- _REQUIRED TASK_: In the entries below, count every line with the string "Blender". State the count and nothing else.

- _EXERCISE INPUTS_:
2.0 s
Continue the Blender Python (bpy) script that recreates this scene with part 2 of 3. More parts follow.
--
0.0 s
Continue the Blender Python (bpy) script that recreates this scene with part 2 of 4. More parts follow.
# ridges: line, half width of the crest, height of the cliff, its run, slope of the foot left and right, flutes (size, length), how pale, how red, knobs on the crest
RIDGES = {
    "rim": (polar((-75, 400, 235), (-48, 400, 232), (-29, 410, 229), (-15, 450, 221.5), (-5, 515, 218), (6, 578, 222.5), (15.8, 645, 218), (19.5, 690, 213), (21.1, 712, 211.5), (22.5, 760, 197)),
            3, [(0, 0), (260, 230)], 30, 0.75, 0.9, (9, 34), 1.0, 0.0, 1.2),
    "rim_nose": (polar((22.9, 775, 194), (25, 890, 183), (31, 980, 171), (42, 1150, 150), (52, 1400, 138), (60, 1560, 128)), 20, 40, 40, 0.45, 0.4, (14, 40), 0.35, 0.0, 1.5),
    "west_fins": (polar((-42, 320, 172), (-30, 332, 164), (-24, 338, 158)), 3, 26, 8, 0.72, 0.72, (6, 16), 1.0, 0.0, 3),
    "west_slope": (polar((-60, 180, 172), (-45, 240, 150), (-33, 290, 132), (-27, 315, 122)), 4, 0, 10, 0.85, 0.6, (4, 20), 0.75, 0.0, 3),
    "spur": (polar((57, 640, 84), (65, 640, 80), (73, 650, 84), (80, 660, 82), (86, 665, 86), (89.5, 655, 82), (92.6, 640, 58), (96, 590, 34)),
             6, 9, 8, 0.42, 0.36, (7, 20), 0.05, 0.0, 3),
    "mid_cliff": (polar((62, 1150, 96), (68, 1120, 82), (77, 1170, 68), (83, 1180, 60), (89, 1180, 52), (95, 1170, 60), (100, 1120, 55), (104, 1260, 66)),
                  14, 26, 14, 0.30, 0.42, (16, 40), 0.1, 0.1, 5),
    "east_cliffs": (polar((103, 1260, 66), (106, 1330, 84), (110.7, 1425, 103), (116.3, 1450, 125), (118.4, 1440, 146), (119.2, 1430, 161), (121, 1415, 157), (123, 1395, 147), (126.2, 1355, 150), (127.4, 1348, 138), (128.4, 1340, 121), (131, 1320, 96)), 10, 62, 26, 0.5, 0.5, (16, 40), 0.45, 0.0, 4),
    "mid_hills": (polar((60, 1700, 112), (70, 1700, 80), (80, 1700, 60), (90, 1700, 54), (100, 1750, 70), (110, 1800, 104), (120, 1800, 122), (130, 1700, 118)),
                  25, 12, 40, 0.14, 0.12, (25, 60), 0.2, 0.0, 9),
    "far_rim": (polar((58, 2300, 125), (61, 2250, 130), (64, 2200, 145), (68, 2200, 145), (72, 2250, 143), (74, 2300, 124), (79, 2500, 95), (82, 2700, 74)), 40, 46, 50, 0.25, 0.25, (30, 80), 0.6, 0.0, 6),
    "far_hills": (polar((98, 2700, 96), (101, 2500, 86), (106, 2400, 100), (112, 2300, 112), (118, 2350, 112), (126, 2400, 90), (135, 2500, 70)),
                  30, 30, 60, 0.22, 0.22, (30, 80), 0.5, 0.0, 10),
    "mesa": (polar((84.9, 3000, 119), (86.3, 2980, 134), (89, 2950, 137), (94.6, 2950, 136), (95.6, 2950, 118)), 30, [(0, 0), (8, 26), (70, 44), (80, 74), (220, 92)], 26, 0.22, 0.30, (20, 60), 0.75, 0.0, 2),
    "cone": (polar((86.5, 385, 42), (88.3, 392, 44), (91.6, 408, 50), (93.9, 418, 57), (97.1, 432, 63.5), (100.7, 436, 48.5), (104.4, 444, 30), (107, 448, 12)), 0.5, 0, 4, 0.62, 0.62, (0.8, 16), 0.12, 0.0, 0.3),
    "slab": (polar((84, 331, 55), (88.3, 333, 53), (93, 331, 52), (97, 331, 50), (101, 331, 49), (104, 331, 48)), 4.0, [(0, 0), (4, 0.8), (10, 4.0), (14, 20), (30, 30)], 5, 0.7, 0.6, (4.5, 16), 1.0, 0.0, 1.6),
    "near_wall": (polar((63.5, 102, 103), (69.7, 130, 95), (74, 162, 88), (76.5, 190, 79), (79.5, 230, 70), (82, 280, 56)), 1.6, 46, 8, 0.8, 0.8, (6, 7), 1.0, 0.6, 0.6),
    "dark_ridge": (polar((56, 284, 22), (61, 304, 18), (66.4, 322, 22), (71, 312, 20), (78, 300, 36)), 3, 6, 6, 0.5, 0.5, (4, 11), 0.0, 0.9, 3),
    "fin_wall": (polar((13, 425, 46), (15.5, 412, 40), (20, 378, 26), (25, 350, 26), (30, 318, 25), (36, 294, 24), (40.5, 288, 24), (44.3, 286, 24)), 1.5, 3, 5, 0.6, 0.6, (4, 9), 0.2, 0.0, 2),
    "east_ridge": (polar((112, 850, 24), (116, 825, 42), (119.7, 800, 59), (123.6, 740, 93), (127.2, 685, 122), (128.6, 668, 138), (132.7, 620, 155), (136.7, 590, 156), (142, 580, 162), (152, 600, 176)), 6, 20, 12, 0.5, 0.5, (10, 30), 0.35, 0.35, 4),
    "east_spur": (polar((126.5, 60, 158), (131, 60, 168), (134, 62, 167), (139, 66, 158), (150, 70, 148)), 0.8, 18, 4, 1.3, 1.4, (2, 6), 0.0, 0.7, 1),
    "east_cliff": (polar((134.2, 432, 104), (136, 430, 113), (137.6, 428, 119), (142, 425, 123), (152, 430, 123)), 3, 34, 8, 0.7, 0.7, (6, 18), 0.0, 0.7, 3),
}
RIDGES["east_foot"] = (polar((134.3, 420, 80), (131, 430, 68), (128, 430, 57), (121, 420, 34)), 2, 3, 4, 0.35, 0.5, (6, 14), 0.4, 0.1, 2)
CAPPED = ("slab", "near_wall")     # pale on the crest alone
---
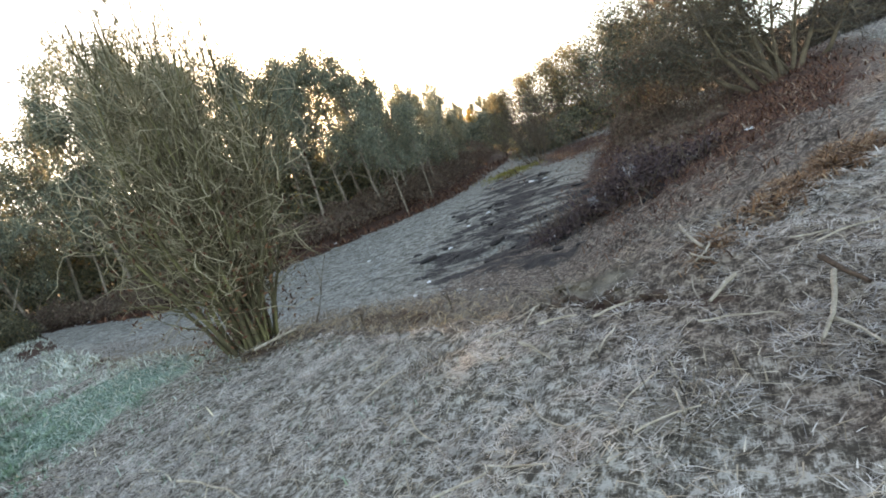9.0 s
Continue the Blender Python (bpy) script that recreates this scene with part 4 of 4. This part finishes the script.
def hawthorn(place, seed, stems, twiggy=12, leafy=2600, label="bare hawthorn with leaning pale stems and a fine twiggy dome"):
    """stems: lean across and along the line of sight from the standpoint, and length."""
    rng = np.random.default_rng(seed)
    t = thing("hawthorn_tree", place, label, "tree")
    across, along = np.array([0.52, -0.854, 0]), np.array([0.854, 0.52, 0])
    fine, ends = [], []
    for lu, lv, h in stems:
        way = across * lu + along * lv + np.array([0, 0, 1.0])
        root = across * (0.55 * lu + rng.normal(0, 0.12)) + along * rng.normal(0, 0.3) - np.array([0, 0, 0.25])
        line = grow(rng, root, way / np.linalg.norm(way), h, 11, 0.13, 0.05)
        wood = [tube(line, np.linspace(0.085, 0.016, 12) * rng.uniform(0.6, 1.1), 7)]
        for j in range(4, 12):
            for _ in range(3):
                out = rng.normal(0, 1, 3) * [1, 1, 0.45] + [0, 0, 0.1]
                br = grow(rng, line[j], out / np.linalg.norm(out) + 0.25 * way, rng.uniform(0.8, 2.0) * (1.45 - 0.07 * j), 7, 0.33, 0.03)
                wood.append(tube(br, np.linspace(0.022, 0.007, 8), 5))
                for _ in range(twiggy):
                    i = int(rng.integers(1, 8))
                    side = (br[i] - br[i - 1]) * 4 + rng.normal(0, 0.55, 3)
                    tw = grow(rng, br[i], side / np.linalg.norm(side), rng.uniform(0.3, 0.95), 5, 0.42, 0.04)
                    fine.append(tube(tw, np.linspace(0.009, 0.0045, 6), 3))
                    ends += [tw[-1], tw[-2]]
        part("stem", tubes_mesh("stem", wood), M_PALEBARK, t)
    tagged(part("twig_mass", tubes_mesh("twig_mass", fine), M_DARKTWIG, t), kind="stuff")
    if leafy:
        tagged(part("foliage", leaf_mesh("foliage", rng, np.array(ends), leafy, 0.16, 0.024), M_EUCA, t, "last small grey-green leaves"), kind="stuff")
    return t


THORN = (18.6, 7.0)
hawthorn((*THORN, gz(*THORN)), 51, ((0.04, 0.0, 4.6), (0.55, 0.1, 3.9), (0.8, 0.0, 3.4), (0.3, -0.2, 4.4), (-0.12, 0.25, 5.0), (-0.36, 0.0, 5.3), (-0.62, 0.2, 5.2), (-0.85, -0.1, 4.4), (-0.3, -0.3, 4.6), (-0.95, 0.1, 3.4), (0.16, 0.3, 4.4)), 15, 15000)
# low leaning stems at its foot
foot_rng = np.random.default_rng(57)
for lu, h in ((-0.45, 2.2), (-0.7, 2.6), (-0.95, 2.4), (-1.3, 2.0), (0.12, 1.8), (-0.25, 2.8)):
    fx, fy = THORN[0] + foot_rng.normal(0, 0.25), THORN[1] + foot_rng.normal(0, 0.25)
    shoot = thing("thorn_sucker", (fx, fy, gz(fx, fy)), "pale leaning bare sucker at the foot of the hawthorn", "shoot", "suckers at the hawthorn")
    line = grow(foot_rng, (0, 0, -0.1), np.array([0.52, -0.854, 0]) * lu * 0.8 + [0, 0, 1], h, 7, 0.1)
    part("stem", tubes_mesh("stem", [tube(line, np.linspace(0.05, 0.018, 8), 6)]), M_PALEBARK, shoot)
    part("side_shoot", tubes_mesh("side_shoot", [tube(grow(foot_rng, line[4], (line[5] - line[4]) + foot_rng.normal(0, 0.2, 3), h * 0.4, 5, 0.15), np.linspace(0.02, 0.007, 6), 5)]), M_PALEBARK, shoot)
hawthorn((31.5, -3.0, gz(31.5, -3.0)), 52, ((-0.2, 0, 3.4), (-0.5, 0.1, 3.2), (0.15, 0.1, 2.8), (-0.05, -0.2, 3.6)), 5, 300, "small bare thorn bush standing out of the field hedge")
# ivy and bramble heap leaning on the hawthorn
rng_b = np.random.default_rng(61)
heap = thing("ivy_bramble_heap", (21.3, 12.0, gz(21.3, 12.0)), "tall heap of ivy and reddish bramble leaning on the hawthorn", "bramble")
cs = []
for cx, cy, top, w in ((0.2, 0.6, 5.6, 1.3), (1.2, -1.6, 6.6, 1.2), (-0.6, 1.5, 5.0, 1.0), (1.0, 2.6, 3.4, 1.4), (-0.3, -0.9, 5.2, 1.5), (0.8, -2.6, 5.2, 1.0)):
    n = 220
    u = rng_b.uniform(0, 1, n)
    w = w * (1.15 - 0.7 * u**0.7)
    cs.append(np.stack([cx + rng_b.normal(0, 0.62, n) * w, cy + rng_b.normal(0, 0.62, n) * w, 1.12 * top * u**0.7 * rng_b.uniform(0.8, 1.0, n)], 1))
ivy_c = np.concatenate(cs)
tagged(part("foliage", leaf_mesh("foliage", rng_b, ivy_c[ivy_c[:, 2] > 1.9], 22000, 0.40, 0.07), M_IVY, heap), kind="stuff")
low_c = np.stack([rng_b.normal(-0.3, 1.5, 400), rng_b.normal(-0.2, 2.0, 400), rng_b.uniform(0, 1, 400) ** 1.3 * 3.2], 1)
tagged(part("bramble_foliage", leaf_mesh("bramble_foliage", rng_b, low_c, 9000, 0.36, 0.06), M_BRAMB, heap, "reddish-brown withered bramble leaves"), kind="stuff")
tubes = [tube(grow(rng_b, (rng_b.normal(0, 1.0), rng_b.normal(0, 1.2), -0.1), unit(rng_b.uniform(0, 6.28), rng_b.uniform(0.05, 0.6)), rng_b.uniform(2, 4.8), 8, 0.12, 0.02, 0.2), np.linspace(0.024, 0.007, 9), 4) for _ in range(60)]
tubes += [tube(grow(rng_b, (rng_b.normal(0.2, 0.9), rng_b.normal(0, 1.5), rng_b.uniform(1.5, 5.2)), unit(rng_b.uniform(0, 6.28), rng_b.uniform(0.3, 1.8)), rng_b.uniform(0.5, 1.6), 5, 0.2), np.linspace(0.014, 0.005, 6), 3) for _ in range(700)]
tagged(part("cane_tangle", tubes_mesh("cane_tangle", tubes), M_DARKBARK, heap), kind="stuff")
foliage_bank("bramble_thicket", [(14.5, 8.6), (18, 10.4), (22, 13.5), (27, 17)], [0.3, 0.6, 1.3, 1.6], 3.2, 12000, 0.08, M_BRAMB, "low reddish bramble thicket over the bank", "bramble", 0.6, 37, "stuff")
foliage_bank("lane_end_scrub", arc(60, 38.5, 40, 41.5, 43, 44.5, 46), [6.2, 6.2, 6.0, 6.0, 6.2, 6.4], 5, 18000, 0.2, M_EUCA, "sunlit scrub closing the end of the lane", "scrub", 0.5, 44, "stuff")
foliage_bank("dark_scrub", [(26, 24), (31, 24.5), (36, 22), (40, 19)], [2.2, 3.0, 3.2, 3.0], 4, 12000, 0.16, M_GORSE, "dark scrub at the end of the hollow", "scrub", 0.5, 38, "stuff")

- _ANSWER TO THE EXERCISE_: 3